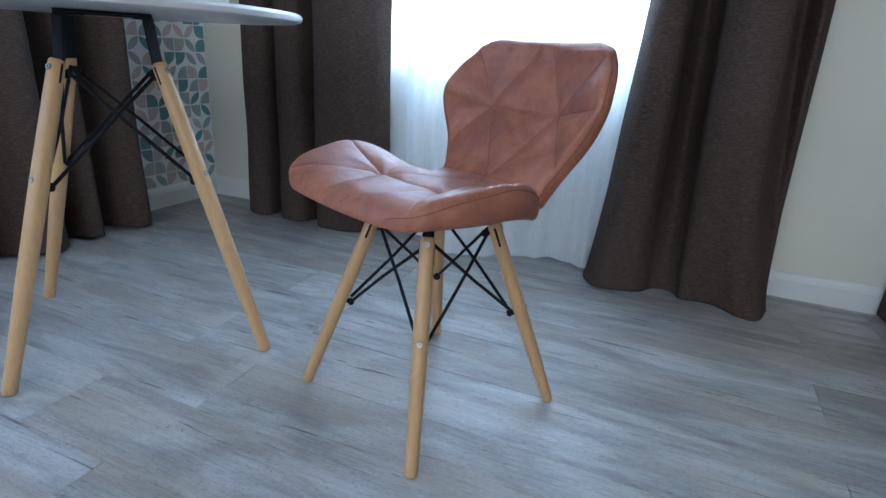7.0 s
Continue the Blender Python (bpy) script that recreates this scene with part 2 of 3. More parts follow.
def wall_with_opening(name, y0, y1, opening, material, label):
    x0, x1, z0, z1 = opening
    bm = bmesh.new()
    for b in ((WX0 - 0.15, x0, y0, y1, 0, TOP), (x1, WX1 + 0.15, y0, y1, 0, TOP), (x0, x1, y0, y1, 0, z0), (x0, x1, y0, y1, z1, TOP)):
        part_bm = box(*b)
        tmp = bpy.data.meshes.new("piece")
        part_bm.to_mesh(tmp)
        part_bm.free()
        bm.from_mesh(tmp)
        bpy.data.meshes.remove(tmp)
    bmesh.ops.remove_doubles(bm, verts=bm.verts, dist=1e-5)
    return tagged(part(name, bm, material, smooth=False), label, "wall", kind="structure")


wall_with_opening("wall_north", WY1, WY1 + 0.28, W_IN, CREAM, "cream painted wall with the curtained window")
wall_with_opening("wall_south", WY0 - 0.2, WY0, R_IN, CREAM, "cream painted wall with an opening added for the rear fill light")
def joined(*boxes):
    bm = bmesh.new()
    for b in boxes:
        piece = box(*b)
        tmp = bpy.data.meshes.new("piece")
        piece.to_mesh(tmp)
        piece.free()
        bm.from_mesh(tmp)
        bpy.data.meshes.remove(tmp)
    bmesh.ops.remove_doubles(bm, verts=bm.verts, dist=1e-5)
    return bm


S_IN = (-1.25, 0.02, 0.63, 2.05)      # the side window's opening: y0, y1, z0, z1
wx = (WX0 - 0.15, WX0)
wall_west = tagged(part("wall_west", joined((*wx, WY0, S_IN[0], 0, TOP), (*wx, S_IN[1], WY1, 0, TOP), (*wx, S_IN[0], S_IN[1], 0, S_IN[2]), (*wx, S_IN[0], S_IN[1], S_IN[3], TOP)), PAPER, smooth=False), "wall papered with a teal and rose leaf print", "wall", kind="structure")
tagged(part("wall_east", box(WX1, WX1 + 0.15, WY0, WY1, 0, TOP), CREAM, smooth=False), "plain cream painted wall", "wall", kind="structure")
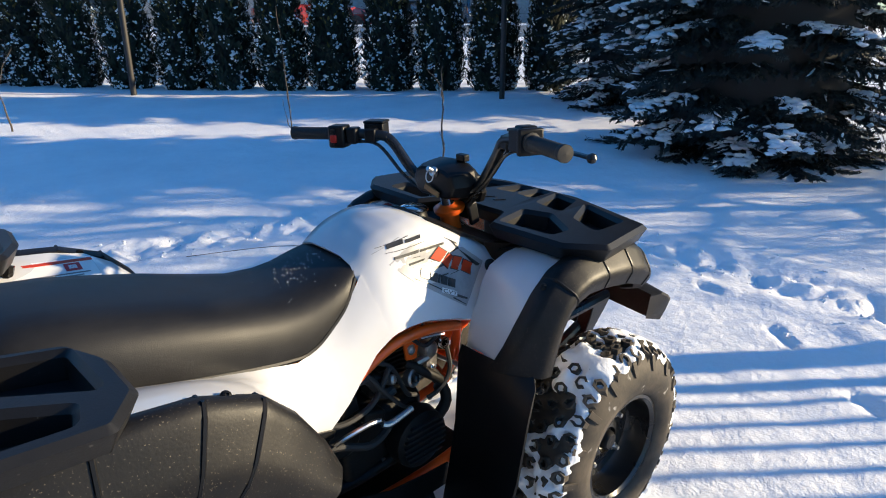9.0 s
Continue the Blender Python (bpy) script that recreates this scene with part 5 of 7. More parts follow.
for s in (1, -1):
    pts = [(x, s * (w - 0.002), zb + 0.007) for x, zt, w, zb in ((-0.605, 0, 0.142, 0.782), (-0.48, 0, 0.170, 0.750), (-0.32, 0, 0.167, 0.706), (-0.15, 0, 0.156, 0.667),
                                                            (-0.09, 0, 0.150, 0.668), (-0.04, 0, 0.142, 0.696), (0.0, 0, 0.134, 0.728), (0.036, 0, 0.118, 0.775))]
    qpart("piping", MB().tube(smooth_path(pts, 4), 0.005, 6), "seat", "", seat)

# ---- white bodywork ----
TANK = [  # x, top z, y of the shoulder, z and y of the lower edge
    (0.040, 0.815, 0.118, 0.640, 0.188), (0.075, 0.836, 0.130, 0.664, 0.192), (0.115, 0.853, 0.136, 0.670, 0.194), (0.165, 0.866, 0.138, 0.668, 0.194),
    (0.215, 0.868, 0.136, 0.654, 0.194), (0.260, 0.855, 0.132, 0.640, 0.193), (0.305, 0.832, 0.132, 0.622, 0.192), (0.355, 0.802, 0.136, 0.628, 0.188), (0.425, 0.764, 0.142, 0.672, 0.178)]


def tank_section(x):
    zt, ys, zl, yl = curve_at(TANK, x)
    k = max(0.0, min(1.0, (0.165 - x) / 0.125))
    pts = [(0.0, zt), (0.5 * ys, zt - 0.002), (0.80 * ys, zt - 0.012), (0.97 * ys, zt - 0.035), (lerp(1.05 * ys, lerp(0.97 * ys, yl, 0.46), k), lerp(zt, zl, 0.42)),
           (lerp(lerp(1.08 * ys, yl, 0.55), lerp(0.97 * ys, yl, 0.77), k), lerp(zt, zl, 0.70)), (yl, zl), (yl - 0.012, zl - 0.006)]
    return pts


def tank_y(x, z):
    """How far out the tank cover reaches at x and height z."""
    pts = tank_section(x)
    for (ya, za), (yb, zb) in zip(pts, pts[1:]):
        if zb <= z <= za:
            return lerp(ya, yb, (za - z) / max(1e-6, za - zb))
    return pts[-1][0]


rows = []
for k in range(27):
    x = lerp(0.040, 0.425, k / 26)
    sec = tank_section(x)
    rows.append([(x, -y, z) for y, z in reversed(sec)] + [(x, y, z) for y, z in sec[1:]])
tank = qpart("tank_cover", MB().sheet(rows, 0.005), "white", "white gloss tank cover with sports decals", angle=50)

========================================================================

The lines above form a set of records; determine how many of them contain the string "this" and give that number alone.

2